*SUPPLIED INFORMATION:*
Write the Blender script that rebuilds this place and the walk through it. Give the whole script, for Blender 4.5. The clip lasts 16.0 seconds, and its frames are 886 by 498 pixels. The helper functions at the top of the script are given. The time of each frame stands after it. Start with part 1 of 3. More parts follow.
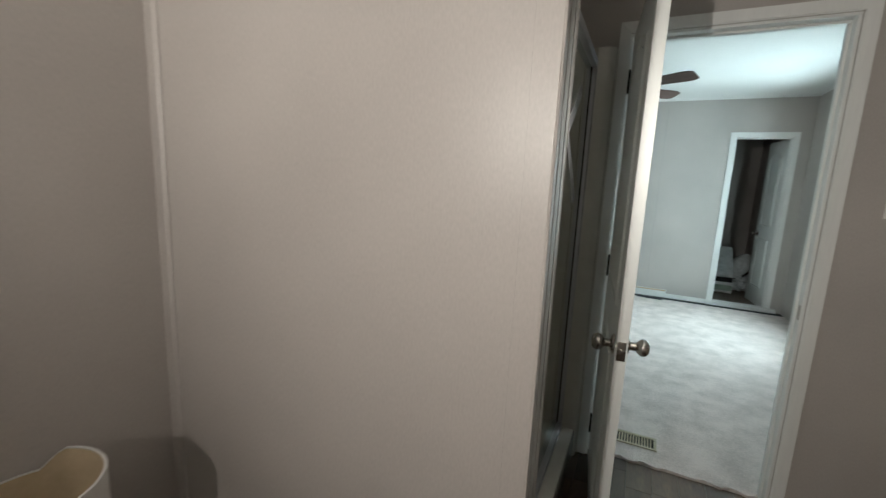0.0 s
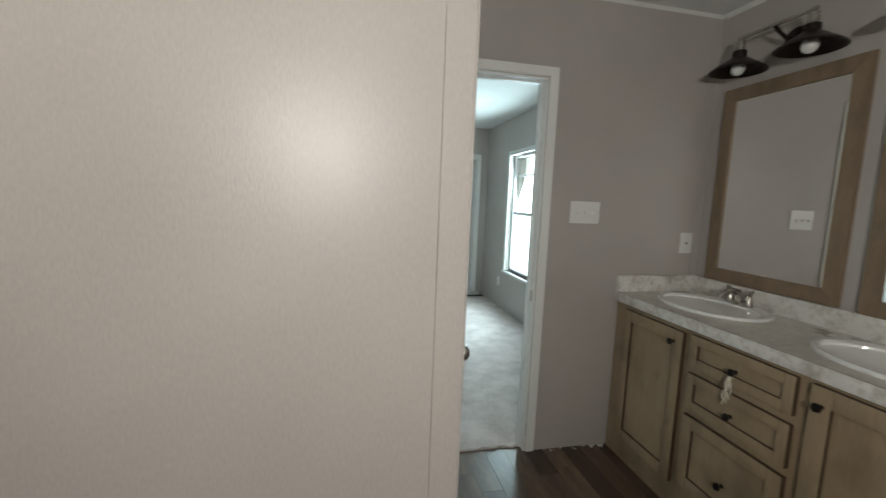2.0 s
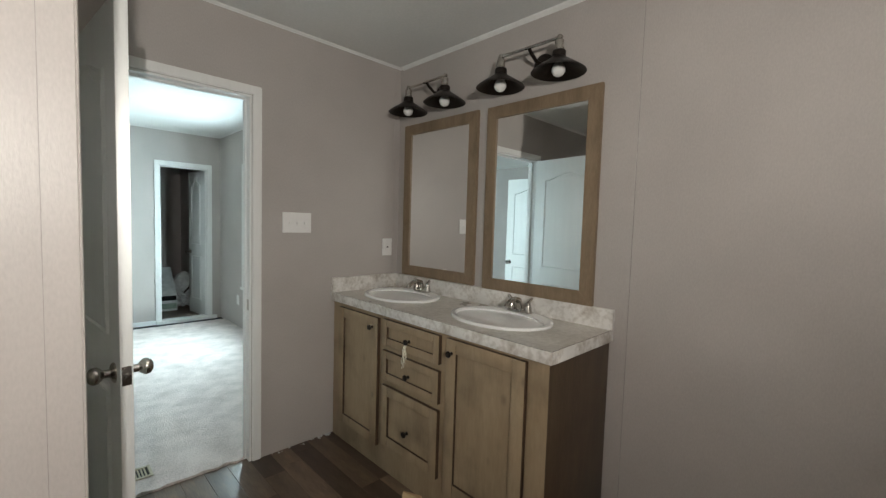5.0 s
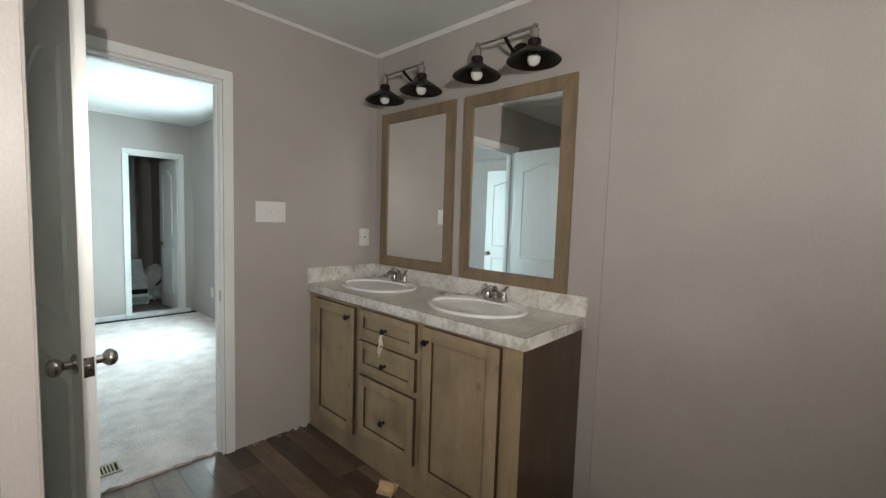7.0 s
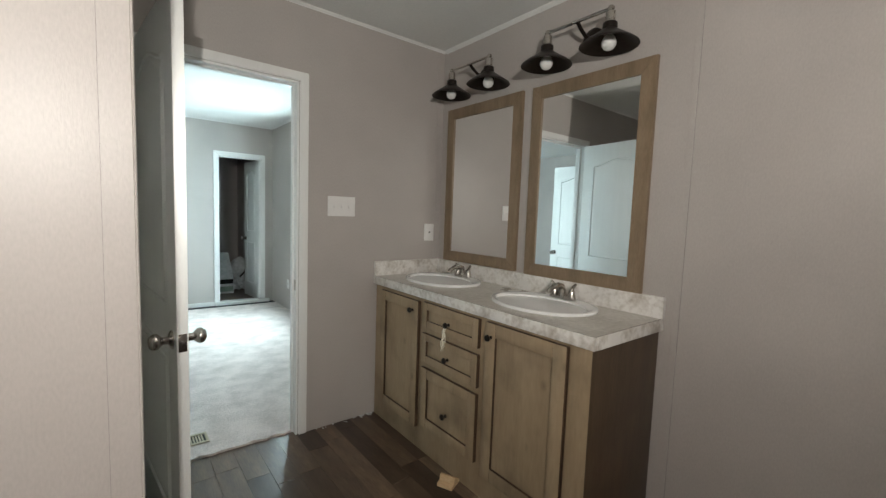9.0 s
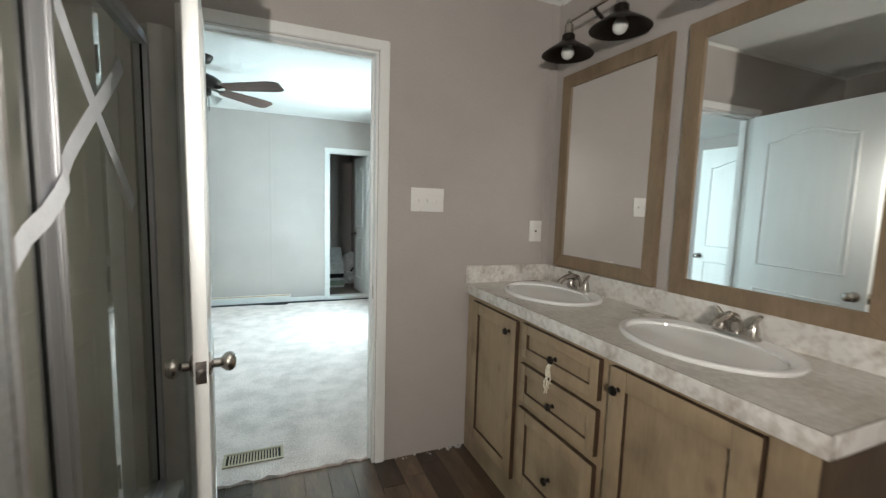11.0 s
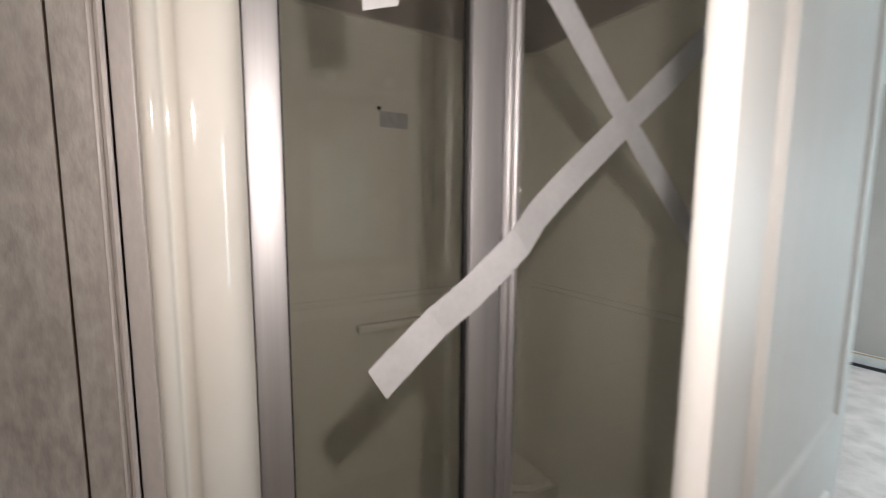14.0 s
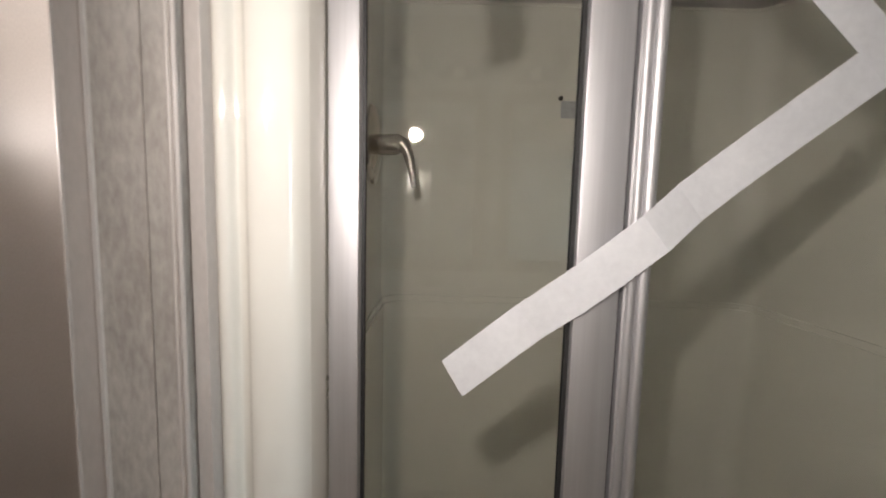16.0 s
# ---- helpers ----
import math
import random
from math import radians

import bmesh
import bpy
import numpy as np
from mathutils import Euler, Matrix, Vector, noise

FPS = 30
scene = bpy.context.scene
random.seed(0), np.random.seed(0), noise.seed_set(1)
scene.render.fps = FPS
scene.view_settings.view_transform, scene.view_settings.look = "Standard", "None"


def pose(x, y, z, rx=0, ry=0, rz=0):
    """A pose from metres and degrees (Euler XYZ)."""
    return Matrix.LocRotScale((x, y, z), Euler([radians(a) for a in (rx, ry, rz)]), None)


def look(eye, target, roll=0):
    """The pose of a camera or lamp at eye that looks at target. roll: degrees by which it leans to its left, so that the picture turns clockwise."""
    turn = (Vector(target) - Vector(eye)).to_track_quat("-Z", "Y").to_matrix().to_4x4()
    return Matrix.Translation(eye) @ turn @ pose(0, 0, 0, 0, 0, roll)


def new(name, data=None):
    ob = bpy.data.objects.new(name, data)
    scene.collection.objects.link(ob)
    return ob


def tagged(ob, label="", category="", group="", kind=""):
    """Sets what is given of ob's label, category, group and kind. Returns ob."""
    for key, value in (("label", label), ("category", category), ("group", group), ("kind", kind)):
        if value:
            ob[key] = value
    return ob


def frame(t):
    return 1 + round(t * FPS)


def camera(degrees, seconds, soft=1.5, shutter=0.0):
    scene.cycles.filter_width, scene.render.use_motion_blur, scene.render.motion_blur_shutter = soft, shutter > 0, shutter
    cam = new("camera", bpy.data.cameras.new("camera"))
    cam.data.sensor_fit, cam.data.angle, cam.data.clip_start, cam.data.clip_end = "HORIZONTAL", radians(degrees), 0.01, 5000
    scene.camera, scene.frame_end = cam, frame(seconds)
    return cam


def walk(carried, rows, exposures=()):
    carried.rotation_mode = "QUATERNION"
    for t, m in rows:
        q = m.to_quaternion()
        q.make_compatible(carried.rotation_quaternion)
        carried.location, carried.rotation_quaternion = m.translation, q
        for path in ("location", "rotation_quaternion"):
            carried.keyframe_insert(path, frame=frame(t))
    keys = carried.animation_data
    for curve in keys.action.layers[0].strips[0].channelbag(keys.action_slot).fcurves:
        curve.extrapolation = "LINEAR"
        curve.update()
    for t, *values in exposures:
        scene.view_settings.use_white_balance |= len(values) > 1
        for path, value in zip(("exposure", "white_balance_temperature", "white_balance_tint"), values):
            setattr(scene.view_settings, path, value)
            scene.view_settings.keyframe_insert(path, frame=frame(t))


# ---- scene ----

*EXERCISE REQUIREMENTS:* Leave out the pictures and transcribe everything else exactly.

*IN RESPONSE:*
Write the Blender script that rebuilds this place and the walk through it. Give the whole script, for Blender 4.5. The clip lasts 16.0 seconds, and its frames are 886 by 498 pixels. The helper functions at the top of the script are given. The time of each frame stands after it. Start with part 1 of 3. More parts follow.
0.0 s
2.0 s
5.0 s
7.0 s
9.0 s
11.0 s
14.0 s
16.0 s
# ---- helpers ----
import math
import random
from math import radians

import bmesh
import bpy
import numpy as np
from mathutils import Euler, Matrix, Vector, noise

FPS = 30
scene = bpy.context.scene
random.seed(0), np.random.seed(0), noise.seed_set(1)
scene.render.fps = FPS
scene.view_settings.view_transform, scene.view_settings.look = "Standard", "None"


def pose(x, y, z, rx=0, ry=0, rz=0):
    """A pose from metres and degrees (Euler XYZ)."""
    return Matrix.LocRotScale((x, y, z), Euler([radians(a) for a in (rx, ry, rz)]), None)


def look(eye, target, roll=0):
    """The pose of a camera or lamp at eye that looks at target. roll: degrees by which it leans to its left, so that the picture turns clockwise."""
    turn = (Vector(target) - Vector(eye)).to_track_quat("-Z", "Y").to_matrix().to_4x4()
    return Matrix.Translation(eye) @ turn @ pose(0, 0, 0, 0, 0, roll)


def new(name, data=None):
    ob = bpy.data.objects.new(name, data)
    scene.collection.objects.link(ob)
    return ob


def tagged(ob, label="", category="", group="", kind=""):
    """Sets what is given of ob's label, category, group and kind. Returns ob."""
    for key, value in (("label", label), ("category", category), ("group", group), ("kind", kind)):
        if value:
            ob[key] = value
    return ob


def frame(t):
    return 1 + round(t * FPS)


def camera(degrees, seconds, soft=1.5, shutter=0.0):
    scene.cycles.filter_width, scene.render.use_motion_blur, scene.render.motion_blur_shutter = soft, shutter > 0, shutter
    cam = new("camera", bpy.data.cameras.new("camera"))
    cam.data.sensor_fit, cam.data.angle, cam.data.clip_start, cam.data.clip_end = "HORIZONTAL", radians(degrees), 0.01, 5000
    scene.camera, scene.frame_end = cam, frame(seconds)
    return cam


def walk(carried, rows, exposures=()):
    carried.rotation_mode = "QUATERNION"
    for t, m in rows:
        q = m.to_quaternion()
        q.make_compatible(carried.rotation_quaternion)
        carried.location, carried.rotation_quaternion = m.translation, q
        for path in ("location", "rotation_quaternion"):
            carried.keyframe_insert(path, frame=frame(t))
    keys = carried.animation_data
    for curve in keys.action.layers[0].strips[0].channelbag(keys.action_slot).fcurves:
        curve.extrapolation = "LINEAR"
        curve.update()
    for t, *values in exposures:
        scene.view_settings.use_white_balance |= len(values) > 1
        for path, value in zip(("exposure", "white_balance_temperature", "white_balance_tint"), values):
            setattr(scene.view_settings, path, value)
            scene.view_settings.keyframe_insert(path, frame=frame(t))


# ---- scene ----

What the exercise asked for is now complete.